— START DATA FOR THIS TASK —

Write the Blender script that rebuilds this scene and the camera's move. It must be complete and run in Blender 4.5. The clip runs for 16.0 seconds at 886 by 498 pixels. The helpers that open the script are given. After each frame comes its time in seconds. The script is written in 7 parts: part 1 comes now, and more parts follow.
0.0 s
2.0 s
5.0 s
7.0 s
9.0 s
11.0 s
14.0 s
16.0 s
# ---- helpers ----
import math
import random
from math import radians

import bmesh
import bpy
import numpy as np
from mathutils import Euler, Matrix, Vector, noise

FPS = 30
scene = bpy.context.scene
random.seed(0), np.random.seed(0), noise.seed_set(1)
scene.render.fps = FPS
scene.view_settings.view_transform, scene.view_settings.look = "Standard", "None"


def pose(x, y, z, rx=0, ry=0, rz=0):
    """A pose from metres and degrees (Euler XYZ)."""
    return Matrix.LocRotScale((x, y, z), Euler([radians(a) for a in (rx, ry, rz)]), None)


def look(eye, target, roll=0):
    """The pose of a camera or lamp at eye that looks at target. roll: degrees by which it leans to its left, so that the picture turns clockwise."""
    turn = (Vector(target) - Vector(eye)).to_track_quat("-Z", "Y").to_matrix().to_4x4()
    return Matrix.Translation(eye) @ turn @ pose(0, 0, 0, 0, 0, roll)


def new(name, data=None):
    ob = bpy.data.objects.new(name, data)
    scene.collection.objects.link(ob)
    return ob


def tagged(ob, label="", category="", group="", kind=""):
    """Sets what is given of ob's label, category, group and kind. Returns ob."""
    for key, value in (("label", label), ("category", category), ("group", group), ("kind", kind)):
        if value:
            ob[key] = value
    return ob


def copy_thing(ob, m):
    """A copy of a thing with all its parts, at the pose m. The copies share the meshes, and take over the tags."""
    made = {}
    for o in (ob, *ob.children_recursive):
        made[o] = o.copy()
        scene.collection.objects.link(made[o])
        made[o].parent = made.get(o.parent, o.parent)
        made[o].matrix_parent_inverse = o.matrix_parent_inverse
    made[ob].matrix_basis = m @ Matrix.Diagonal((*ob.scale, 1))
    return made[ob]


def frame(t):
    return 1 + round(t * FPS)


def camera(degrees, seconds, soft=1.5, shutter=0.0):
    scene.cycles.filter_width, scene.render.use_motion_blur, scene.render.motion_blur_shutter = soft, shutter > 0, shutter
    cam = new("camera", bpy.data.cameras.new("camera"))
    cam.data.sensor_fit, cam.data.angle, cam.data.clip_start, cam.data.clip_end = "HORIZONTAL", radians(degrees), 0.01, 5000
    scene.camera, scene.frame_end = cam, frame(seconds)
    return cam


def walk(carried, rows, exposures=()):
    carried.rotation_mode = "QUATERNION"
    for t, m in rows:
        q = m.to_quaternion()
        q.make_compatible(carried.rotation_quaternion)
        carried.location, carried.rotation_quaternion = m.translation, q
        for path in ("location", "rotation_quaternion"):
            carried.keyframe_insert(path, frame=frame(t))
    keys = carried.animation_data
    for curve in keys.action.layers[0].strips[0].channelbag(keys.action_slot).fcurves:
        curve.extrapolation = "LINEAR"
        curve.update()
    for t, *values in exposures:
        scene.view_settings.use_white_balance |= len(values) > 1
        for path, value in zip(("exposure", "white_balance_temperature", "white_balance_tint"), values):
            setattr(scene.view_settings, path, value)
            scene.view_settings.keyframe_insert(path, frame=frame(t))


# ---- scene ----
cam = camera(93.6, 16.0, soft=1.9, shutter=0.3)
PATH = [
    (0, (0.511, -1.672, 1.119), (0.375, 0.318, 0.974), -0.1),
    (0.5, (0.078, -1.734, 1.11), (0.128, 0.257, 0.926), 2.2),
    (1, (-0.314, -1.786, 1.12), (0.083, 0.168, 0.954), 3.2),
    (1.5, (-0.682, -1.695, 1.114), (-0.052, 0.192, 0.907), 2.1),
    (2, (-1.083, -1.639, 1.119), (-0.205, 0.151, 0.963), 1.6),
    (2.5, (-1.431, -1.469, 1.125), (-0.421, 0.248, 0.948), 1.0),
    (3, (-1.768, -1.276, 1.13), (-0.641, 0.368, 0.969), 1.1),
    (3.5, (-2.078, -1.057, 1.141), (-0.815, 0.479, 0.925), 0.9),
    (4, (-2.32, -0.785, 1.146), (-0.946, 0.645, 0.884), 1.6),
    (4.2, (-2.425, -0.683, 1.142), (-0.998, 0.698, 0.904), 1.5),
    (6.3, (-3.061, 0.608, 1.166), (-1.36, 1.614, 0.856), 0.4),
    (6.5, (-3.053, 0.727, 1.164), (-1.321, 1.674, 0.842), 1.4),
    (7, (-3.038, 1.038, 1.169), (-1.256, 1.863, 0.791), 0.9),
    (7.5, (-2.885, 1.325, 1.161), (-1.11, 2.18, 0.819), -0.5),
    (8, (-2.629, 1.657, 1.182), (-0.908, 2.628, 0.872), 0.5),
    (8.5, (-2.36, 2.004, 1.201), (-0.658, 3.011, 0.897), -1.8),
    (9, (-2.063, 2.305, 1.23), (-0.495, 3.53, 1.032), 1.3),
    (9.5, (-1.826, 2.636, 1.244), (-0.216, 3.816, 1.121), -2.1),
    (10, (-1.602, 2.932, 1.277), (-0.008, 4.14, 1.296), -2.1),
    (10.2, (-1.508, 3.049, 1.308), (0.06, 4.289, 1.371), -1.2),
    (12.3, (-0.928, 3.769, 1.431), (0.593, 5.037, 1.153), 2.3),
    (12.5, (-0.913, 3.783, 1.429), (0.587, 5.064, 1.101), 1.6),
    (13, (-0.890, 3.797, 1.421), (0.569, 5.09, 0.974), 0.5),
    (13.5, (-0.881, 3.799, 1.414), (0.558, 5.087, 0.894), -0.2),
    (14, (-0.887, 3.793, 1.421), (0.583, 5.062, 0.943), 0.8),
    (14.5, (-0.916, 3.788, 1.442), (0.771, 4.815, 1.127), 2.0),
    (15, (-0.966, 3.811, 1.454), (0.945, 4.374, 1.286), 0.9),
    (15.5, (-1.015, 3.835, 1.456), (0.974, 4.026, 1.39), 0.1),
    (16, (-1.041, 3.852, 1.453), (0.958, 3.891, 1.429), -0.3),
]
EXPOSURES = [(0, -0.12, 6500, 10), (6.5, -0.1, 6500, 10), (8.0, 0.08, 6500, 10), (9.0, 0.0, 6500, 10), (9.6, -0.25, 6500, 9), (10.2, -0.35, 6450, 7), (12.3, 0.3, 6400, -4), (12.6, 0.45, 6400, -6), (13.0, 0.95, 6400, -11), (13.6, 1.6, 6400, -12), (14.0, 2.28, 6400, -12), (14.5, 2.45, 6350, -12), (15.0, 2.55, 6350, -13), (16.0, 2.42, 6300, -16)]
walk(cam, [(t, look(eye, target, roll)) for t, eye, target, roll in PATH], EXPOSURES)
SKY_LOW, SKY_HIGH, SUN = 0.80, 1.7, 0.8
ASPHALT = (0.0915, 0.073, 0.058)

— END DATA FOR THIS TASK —
— START DATA FOR THIS TASK —

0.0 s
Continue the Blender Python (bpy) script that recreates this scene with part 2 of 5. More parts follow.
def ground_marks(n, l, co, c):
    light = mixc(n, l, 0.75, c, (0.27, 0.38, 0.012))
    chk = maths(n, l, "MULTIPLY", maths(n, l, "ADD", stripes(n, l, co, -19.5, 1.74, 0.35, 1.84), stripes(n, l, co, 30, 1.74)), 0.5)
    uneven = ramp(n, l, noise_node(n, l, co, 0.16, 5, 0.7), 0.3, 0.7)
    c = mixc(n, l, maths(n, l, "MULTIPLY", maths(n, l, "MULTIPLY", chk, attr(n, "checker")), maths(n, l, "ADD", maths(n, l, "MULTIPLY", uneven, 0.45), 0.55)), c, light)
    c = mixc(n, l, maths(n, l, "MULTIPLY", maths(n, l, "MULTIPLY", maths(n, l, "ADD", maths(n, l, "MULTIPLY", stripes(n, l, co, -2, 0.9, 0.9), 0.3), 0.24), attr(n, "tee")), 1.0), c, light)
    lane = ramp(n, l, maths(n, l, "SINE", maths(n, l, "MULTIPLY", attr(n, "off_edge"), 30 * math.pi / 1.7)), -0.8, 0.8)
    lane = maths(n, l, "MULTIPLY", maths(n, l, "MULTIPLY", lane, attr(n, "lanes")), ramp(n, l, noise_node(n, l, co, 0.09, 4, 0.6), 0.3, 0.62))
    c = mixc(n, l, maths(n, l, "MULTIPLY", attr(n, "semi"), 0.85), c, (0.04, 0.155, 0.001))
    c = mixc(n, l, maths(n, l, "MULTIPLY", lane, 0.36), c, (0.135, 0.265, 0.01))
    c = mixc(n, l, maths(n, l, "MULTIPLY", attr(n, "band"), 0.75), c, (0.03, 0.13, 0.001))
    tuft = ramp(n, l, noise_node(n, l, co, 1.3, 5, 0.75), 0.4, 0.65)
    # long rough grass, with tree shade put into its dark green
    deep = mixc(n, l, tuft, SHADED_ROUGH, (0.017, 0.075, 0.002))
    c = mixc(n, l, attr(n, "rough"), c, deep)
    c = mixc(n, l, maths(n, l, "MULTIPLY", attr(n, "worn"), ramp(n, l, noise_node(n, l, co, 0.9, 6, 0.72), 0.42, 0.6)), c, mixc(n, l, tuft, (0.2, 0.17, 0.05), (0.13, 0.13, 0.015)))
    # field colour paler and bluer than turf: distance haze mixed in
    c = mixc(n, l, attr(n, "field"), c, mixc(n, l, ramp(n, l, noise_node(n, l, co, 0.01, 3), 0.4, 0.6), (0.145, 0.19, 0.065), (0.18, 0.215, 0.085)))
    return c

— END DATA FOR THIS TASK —
— START DATA FOR THIS TASK —

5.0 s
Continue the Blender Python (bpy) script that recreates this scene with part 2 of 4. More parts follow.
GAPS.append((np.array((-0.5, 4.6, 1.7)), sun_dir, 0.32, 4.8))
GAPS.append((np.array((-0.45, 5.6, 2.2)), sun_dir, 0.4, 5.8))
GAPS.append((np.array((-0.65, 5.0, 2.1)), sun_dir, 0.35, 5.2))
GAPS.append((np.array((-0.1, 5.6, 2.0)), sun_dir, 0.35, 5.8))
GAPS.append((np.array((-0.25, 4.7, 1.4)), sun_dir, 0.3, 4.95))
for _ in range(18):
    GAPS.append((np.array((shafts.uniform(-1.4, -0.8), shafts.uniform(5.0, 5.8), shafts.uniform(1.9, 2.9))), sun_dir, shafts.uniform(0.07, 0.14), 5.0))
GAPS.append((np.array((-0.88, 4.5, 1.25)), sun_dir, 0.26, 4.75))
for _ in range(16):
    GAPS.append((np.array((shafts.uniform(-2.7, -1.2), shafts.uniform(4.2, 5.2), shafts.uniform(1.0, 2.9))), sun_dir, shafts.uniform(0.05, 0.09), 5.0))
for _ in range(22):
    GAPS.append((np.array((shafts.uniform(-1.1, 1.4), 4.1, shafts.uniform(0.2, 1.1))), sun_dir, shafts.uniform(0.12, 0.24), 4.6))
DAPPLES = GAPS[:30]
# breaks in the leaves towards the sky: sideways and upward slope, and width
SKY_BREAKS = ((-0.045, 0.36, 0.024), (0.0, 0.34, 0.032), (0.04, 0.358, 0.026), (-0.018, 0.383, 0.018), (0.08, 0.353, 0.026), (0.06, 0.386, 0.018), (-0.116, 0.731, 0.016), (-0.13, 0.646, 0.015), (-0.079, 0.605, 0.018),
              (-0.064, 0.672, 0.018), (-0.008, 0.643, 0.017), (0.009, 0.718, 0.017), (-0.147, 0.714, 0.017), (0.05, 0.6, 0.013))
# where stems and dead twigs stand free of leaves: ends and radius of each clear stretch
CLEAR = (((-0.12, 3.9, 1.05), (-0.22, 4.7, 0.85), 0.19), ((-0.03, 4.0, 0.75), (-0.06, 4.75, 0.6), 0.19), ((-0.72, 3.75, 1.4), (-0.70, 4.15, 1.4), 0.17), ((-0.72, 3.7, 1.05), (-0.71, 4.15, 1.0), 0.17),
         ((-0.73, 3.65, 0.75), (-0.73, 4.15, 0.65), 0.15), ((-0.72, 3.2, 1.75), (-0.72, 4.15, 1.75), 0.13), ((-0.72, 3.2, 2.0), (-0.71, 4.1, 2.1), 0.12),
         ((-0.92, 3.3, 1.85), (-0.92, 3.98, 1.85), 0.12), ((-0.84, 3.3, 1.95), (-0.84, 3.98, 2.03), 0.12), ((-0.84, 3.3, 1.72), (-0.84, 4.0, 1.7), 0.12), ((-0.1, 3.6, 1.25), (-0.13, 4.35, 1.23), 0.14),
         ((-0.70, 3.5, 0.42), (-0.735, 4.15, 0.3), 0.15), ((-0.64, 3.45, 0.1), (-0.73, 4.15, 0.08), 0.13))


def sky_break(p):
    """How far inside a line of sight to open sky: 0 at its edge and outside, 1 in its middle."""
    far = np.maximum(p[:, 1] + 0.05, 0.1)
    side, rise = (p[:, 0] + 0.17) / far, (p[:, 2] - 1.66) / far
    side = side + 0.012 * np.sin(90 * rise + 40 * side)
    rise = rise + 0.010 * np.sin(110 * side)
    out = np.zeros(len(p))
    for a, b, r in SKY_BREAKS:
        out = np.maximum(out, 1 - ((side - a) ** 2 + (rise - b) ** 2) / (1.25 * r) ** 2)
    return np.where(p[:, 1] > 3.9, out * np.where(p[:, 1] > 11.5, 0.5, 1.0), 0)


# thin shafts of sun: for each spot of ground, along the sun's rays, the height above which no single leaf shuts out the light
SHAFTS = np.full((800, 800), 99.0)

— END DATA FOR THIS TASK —

TASK BRIEF: Quote exactly the lines running from the line with "return 1 + round(t * FPS)" through the line with "scene.view_settings.use_white_balance |= len(values)", both ends included, and nothing more.

RESPONSE:
    return 1 + round(t * FPS)


def camera(degrees, seconds, soft=1.5, shutter=0.0):
    scene.cycles.filter_width, scene.render.use_motion_blur, scene.render.motion_blur_shutter = soft, shutter > 0, shutter
    cam = new("camera", bpy.data.cameras.new("camera"))
    cam.data.sensor_fit, cam.data.angle, cam.data.clip_start, cam.data.clip_end = "HORIZONTAL", radians(degrees), 0.01, 5000
    scene.camera, scene.frame_end = cam, frame(seconds)
    return cam


def walk(carried, rows, exposures=()):
    carried.rotation_mode = "QUATERNION"
    for t, m in rows:
        q = m.to_quaternion()
        q.make_compatible(carried.rotation_quaternion)
        carried.location, carried.rotation_quaternion = m.translation, q
        for path in ("location", "rotation_quaternion"):
            carried.keyframe_insert(path, frame=frame(t))
    keys = carried.animation_data
    for curve in keys.action.layers[0].strips[0].channelbag(keys.action_slot).fcurves:
        curve.extrapolation = "LINEAR"
        curve.update()
    for t, *values in exposures:
        scene.view_settings.use_white_balance |= len(values) > 1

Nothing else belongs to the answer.